┏━━

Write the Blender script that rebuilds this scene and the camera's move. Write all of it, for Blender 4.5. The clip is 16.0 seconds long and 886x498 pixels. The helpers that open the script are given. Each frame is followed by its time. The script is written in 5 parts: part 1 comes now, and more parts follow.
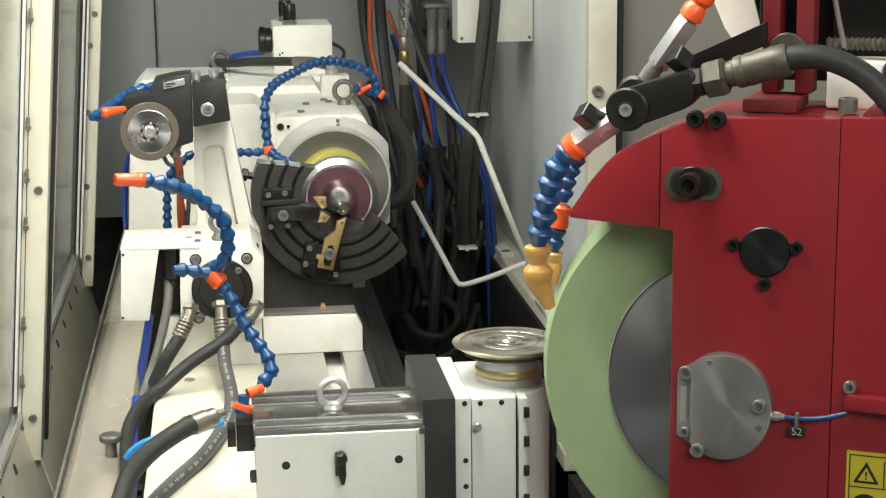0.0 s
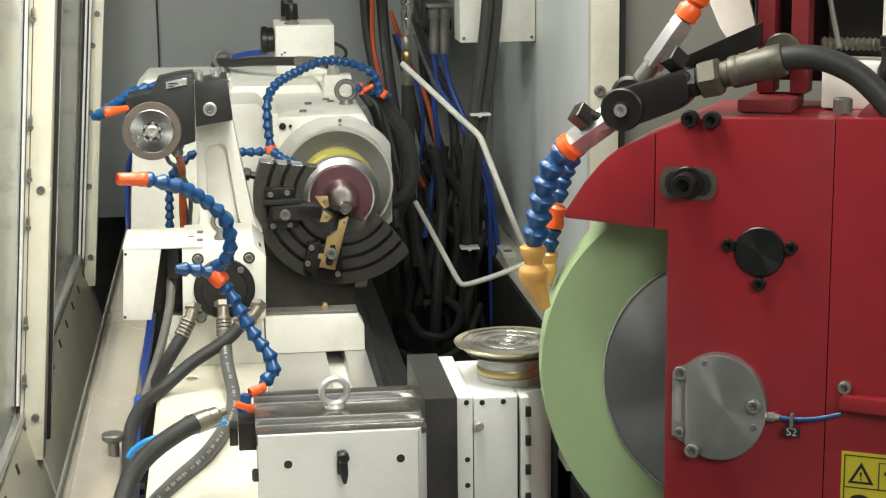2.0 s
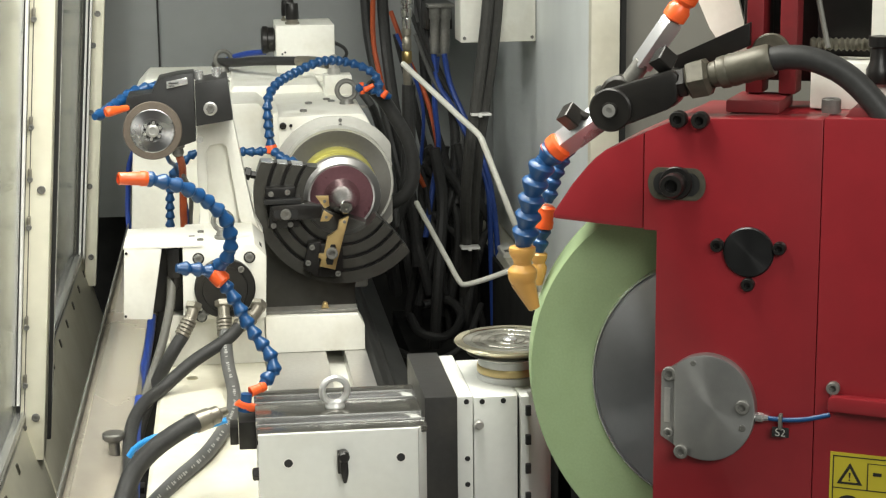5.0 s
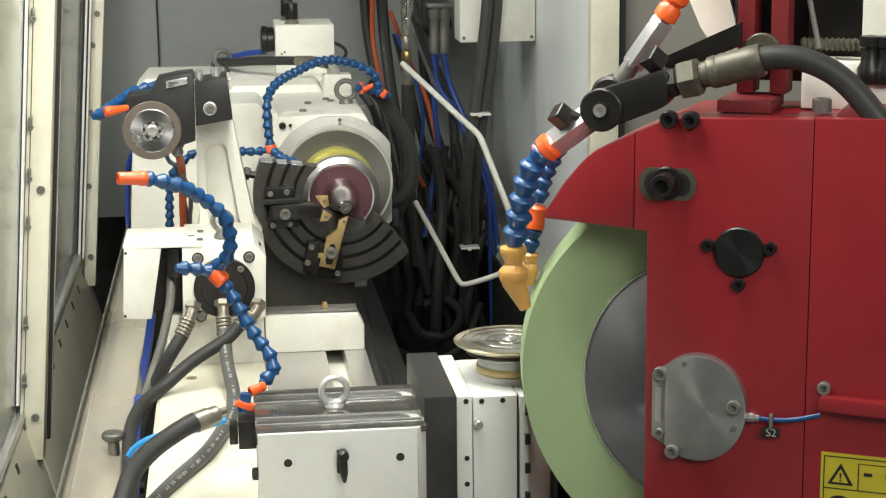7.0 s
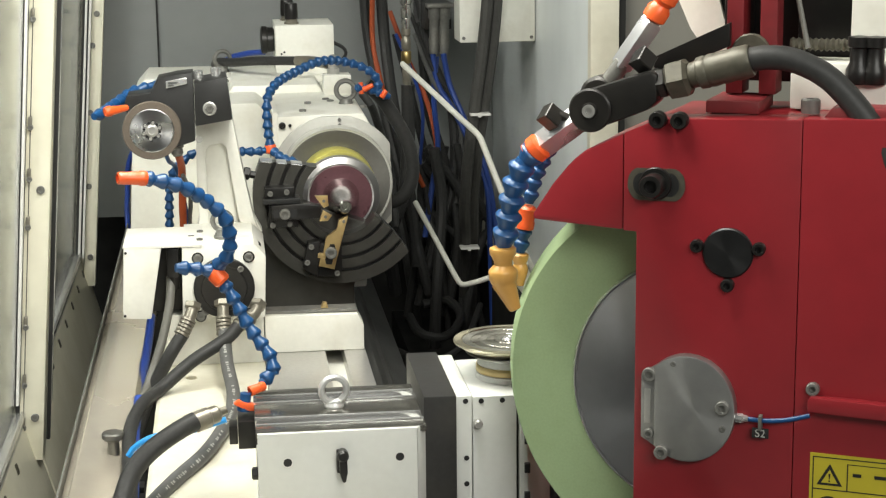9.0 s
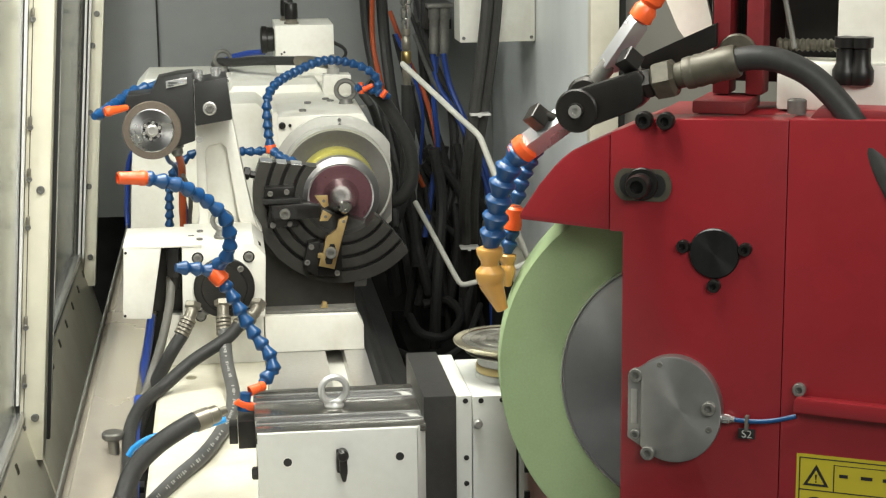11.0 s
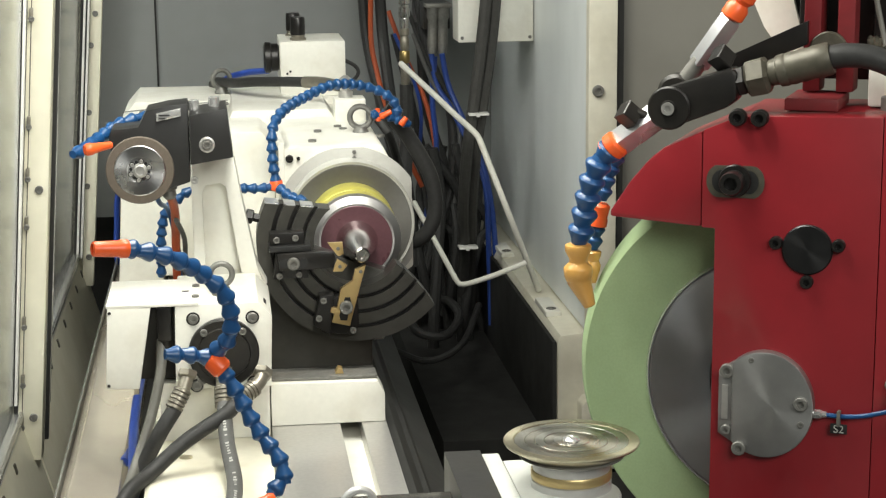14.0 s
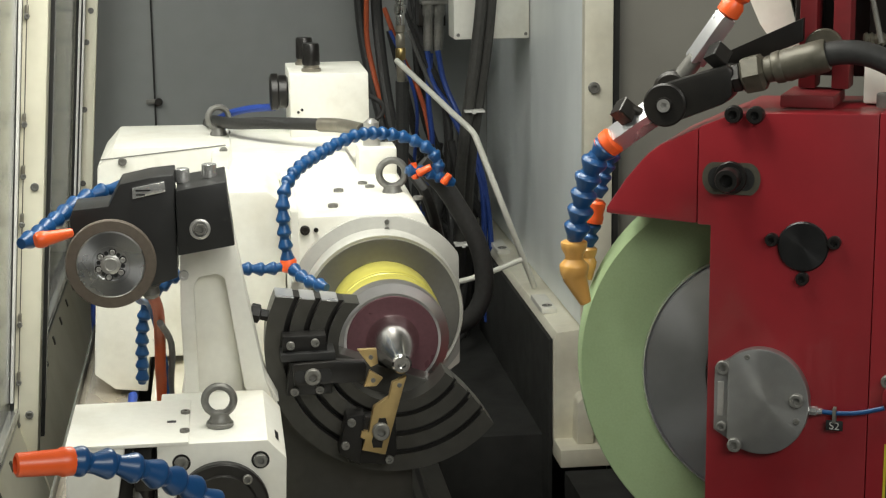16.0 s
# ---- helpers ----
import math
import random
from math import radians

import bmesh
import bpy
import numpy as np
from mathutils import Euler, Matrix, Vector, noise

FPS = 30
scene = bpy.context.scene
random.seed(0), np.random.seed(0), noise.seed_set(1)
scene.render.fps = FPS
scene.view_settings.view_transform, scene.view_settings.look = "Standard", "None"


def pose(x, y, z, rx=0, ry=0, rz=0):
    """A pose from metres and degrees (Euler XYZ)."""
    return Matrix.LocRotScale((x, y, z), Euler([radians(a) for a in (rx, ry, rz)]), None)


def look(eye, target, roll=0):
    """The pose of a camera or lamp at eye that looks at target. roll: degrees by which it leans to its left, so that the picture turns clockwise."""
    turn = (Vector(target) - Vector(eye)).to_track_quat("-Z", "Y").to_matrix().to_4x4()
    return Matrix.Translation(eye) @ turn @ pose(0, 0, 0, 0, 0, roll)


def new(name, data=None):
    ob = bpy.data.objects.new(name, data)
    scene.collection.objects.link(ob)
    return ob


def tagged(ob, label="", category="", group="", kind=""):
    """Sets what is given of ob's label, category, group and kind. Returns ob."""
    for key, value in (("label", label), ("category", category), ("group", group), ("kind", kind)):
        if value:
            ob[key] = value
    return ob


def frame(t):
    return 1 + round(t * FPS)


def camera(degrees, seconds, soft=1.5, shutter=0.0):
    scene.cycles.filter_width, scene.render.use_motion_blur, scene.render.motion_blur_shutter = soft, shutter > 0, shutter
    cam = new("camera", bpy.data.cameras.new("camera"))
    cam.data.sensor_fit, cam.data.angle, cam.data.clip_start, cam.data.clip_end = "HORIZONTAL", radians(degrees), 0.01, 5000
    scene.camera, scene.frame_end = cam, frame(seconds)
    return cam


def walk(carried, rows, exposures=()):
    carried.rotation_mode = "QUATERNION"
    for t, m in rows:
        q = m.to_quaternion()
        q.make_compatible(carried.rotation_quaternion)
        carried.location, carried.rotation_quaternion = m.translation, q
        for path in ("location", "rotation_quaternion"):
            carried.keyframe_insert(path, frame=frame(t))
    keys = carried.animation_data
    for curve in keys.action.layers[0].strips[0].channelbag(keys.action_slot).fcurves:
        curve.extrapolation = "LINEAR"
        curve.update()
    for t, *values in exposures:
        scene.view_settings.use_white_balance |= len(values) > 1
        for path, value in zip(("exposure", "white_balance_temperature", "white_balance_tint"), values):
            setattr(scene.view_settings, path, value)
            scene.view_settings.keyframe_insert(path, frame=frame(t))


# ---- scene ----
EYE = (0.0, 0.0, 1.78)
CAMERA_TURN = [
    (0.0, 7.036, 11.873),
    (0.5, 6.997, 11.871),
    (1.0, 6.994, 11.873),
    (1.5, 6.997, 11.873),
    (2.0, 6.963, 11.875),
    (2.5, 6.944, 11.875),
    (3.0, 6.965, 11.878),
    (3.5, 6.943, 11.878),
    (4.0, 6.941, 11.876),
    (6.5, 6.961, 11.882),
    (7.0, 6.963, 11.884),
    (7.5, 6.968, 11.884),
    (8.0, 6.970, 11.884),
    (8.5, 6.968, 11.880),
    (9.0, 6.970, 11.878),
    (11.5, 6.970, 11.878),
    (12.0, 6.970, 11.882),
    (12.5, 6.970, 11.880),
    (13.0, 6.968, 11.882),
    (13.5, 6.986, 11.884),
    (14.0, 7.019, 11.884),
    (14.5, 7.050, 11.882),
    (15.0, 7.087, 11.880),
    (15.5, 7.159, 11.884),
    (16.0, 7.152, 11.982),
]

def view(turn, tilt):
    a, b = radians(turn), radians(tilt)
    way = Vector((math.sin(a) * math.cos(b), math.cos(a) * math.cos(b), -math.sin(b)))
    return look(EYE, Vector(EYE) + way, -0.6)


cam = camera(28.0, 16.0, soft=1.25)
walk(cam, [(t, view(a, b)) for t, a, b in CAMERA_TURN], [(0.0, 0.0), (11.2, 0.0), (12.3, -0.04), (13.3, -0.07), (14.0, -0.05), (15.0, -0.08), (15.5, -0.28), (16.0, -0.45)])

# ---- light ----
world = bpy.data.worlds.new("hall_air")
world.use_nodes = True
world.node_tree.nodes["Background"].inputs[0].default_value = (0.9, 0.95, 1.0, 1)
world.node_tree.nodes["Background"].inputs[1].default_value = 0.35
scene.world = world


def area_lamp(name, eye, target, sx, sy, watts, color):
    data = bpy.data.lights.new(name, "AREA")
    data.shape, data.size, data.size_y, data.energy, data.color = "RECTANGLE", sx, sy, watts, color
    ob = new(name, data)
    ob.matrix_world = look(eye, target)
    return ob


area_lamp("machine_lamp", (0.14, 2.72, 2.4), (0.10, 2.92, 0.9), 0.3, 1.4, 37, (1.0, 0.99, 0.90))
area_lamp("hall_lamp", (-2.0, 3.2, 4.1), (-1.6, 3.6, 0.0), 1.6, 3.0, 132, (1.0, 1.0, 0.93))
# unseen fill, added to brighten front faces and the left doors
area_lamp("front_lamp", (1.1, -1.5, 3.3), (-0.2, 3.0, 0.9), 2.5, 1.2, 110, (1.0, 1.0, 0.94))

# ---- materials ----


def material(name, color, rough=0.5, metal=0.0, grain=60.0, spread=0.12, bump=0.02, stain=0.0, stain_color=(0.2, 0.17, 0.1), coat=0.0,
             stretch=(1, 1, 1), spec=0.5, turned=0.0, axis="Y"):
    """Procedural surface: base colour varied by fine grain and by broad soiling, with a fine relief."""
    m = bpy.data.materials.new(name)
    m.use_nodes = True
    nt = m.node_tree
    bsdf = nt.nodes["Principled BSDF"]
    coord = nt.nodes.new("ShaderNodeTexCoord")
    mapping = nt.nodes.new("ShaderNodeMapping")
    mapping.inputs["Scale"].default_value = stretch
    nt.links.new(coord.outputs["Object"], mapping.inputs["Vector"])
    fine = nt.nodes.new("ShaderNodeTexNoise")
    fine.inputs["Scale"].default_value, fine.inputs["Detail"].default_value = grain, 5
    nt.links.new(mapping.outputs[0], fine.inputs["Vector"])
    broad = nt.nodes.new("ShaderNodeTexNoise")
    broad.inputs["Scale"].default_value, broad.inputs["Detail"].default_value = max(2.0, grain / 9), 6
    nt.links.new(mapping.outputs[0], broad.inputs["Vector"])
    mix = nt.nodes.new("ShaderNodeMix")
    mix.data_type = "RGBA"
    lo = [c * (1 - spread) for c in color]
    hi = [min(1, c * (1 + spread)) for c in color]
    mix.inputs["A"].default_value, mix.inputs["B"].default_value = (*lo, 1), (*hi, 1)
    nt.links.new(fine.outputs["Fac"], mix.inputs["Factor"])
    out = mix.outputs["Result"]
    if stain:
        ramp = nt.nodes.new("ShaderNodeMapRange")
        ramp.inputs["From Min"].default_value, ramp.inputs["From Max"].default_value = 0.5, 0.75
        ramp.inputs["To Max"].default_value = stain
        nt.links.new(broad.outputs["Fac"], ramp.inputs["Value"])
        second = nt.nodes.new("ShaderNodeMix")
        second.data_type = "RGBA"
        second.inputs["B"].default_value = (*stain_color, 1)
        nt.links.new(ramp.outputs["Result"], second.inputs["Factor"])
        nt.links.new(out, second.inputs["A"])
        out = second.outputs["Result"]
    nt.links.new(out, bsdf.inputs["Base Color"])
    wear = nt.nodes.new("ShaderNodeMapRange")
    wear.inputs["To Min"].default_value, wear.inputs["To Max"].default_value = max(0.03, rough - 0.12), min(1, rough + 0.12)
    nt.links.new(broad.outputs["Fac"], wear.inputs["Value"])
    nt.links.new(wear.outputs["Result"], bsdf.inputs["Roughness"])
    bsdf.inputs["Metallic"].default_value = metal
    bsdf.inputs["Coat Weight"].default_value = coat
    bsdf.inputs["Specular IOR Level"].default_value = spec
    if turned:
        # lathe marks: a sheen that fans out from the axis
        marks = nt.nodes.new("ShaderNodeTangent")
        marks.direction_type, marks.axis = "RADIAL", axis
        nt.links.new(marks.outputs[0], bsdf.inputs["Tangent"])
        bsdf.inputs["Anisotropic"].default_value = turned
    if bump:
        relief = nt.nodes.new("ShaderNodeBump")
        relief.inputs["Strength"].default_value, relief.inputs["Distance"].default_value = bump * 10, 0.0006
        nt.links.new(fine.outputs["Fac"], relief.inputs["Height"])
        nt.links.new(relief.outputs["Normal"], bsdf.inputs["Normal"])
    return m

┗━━

**What is required:** Repeat exactly the lines from the one containing "radians(degrees), 0.01, 5000" through the one containing "for path in", both included, and nothing else.

**Solution to this exercise:**
    cam.data.sensor_fit, cam.data.angle, cam.data.clip_start, cam.data.clip_end = "HORIZONTAL", radians(degrees), 0.01, 5000
    scene.camera, scene.frame_end = cam, frame(seconds)
    return cam


def walk(carried, rows, exposures=()):
    carried.rotation_mode = "QUATERNION"
    for t, m in rows:
        q = m.to_quaternion()
        q.make_compatible(carried.rotation_quaternion)
        carried.location, carried.rotation_quaternion = m.translation, q
        for path in ("location", "rotation_quaternion"):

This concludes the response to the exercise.